You can get the chili straight or with beans, with grated cheese or with minced onions, on a baked potato or blanketing a basket of fries. The chili bathes a quite decent homemade tamale--the “Lobo”--its masa firm yet tender, with a tasty filling of stewed pork. Chili smothers the “Wolfe size,” a gargantuan--if dry--take on the chili size (a dish that was invented only a few miles south of here). The chili dog’s not half bad.

Wolfe Burgers is also famous for its onion rings: crisp, sweet, greasy things fried in clean oil--probably the best onion rings you can get at any place less expensive than City Restaurant or Campanile, onion rings that actually taste like onions. Awesome.

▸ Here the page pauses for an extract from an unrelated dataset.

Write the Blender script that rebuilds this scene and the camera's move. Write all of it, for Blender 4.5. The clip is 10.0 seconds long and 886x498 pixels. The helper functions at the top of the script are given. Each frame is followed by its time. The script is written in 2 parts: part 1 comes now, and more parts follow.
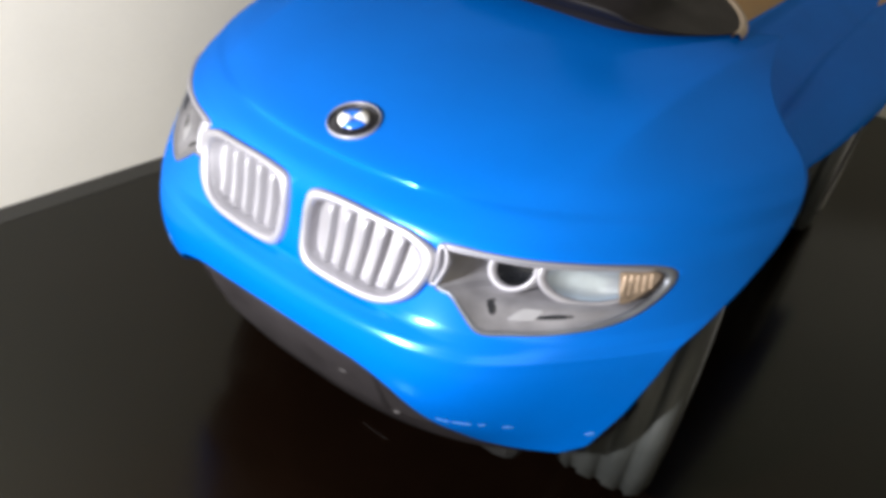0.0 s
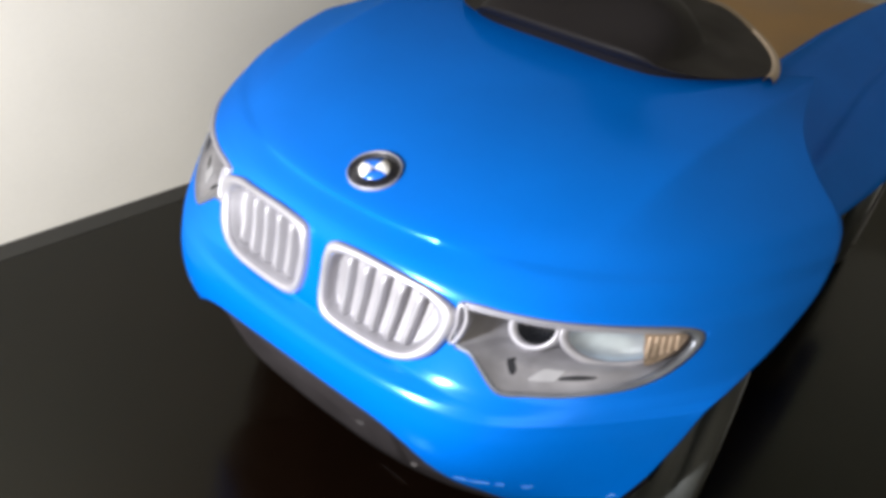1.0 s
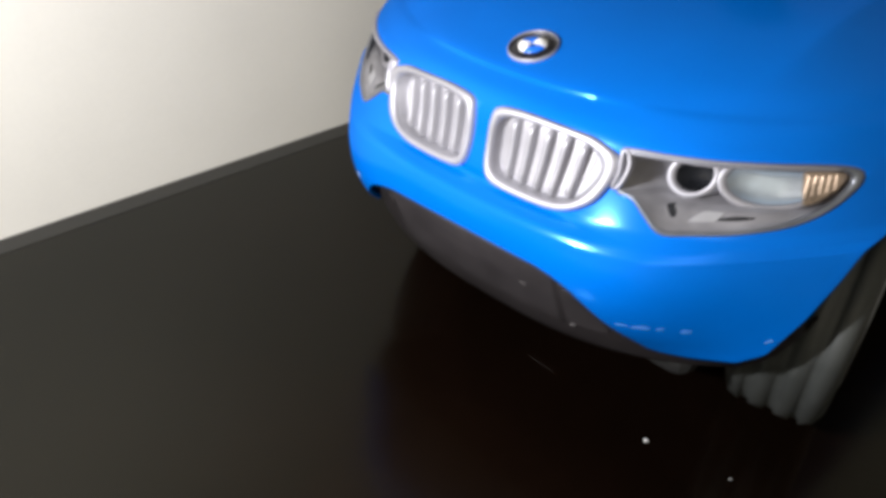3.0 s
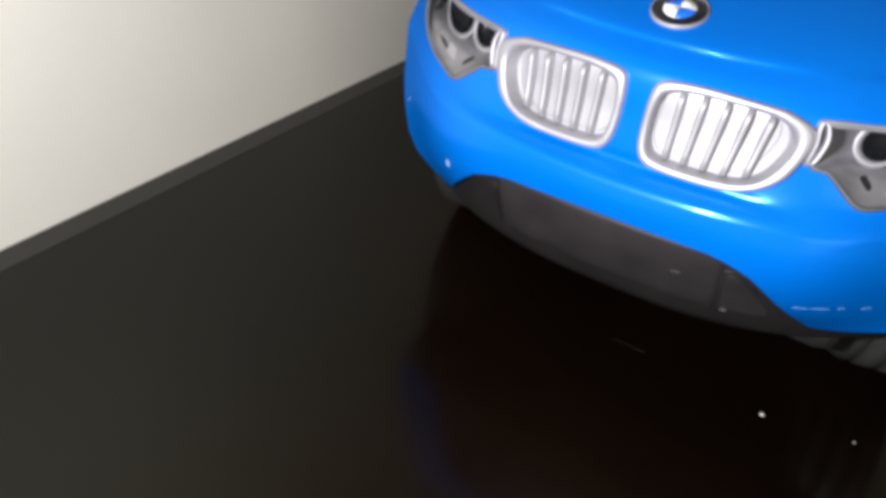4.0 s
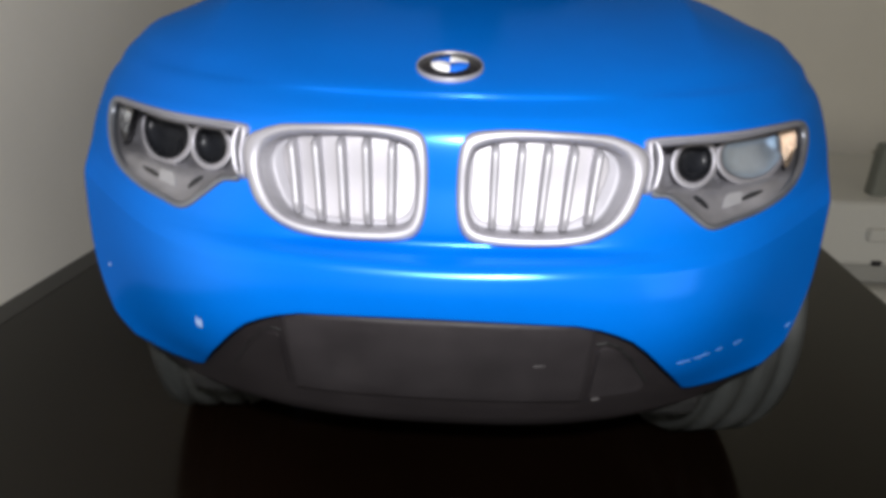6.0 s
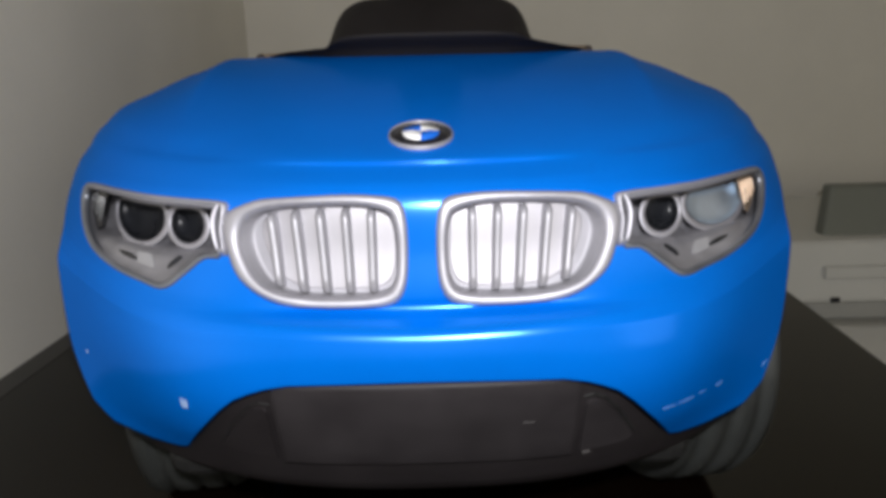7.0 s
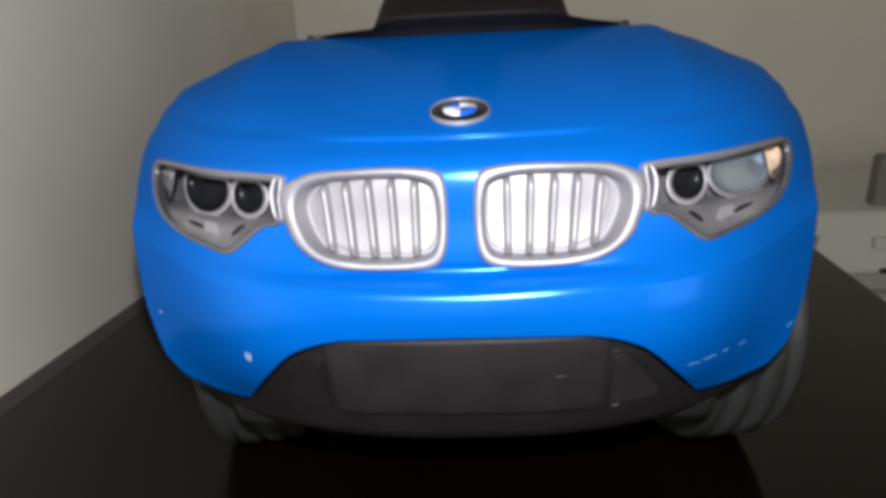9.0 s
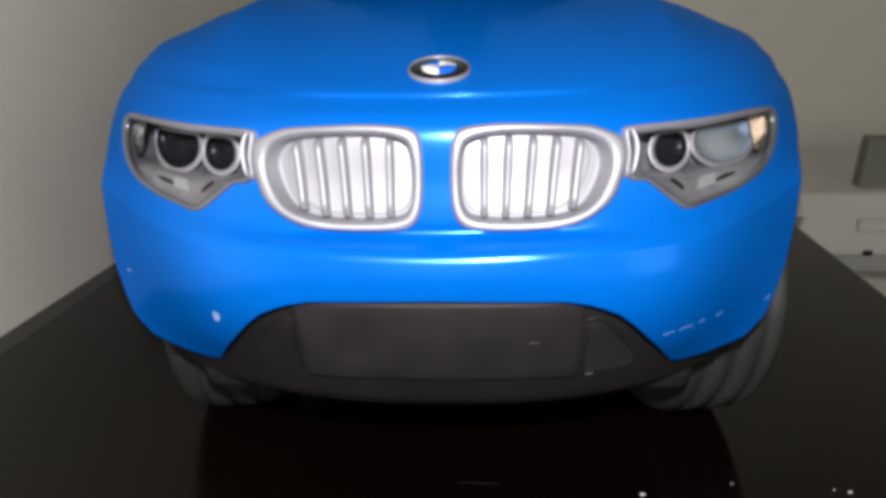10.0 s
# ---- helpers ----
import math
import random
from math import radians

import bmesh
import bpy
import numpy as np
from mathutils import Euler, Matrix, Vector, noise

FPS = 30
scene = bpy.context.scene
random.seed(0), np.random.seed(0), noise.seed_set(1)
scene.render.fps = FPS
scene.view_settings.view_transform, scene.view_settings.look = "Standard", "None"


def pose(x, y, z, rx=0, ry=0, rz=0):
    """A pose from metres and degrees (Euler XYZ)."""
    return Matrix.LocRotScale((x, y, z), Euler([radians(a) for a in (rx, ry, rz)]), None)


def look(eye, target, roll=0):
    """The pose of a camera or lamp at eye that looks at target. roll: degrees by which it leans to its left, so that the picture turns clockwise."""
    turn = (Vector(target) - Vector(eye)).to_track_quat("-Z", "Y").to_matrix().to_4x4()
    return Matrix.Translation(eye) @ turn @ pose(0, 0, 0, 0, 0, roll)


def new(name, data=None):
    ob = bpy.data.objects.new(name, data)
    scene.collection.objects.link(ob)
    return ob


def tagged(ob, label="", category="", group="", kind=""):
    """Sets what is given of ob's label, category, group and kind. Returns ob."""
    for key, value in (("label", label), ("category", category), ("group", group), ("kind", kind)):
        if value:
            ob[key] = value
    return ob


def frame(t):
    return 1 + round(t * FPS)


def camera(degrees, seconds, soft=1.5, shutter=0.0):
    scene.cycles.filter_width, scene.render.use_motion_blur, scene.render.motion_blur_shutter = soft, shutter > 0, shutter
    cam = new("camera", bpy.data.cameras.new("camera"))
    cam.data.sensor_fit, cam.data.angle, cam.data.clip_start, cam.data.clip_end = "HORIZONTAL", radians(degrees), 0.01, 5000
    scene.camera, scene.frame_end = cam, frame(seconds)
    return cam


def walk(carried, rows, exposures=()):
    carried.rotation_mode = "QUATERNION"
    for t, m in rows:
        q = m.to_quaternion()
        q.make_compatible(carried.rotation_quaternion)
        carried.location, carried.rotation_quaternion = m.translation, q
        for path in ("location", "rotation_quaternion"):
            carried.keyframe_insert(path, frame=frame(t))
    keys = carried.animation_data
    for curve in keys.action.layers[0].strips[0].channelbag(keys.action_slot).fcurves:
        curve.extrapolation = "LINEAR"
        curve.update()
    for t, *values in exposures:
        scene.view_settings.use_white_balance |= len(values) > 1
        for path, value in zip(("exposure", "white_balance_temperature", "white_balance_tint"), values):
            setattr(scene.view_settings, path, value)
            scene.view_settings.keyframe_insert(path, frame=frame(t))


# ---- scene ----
FOV = 62.5
cam = camera(FOV, 10.0, soft=4.0, shutter=0.5)


def aim(x, y, z, yaw, pitch, roll):
    """Pose of the camera from its place and the degrees of yaw (to the left of +y), pitch (up) and lean."""
    a, b = radians(yaw), radians(pitch)
    way = Vector((-math.sin(a) * math.cos(b), math.cos(a) * math.cos(b), math.sin(b)))
    eye = Vector((x, y, z))
    return look(eye, eye + way, roll)


# seconds, eye x y z in metres, yaw, pitch, lean in degrees
PATH = [
    (0, 0.1793, -0.1768, 0.3247, 31.51, -34.77, 8.53),
    (0.5, 0.1830, -0.1735, 0.3221, 36.64, -33.36, 4.09),
    (1, 0.1710, -0.1651, 0.3362, 34.00, -34.33, 7.86),
    (1.2, 0.1875, -0.1512, 0.3344, 35.87, -29.83, 5.08),
    (1.5, 0.1815, -0.1629, 0.3175, 34.01, -30.11, 5.98),
    (2, 0.1812, -0.1807, 0.3065, 37.67, -34.06, 4.27),
    (2.2, 0.1923, -0.2074, 0.3041, 39.25, -33.52, 4.37),
    (3.3, 0.1801, -0.2299, 0.3034, 44.60, -37.81, -0.38),
    (3.5, 0.1418, -0.2414, 0.3068, 41.69, -40.50, -0.18),
    (4, 0.0723, -0.2601, 0.2910, 30.77, -37.94, 3.53),
    (4.5, 0.0634, -0.2434, 0.2624, 25.82, -31.10, 1.75),
    (5, 0.0567, -0.2354, 0.2448, 16.25, -28.28, 2.58),
    (5.5, 0.0538, -0.2228, 0.2265, 7.54, -25.21, 3.55),
    (6, 0.0106, -0.2202, 0.2217, 2.56, -20.58, 1.60),
    (6.2, 0.0080, -0.2198, 0.2201, 0.64, -19.66, -0.23),
    (7.3, 0.0043, -0.2259, 0.2224, -0.40, -14.76, -1.38),
    (7.5, 0.0051, -0.2271, 0.2181, 0.79, -16.62, -1.61),
    (8, 0.0070, -0.2461, 0.2340, 1.74, -14.89, -2.45),
    (8.5, 0.0080, -0.2467, 0.2305, 3.66, -17.89, -2.68),
    (9, 0.0083, -0.2455, 0.2250, 3.53, -17.24, -2.68),
    (9.5, 0.0103, -0.2409, 0.2184, 1.30, -18.34, -0.55),
    (10, 0.0129, -0.2410, 0.2185, 2.66, -19.19, -1.00),
]
walk(cam, [(r[0], aim(*r[1:])) for r in PATH], exposures=[(0.0, 0.74), (1.0, 0.64), (1.5, 0.53), (2.2, 0.42), (3.3, 0.35), (4.5, 0.2), (5.5, 0.15), (6.2, -0.08), (7.3, -0.25), (7.8, -0.18), (8.5, -0.17), (9.3, -0.08), (10.0, -0.05)])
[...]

It almost seems all right that the hamburgers are a bit ordinary, that the fresh-cut French fries are over-caramelized and limp, that the soft, white-meat chicken tacos are just OK. So, then . . . chili and onion rings. And extra-thick chocolate shakes. Cool.

Breakfast here involves sweet, dense Belgian waffles--”Woofles”--that taste something like graham crackers; burritos stuffed with chorizo, eggs and cheese; and a saucy green-chile/ground-beef variation on huevos rancheros , “eggs Josephine,” that resemble what somebody’s Mexican-American grandmother might serve for breakfast on a good day.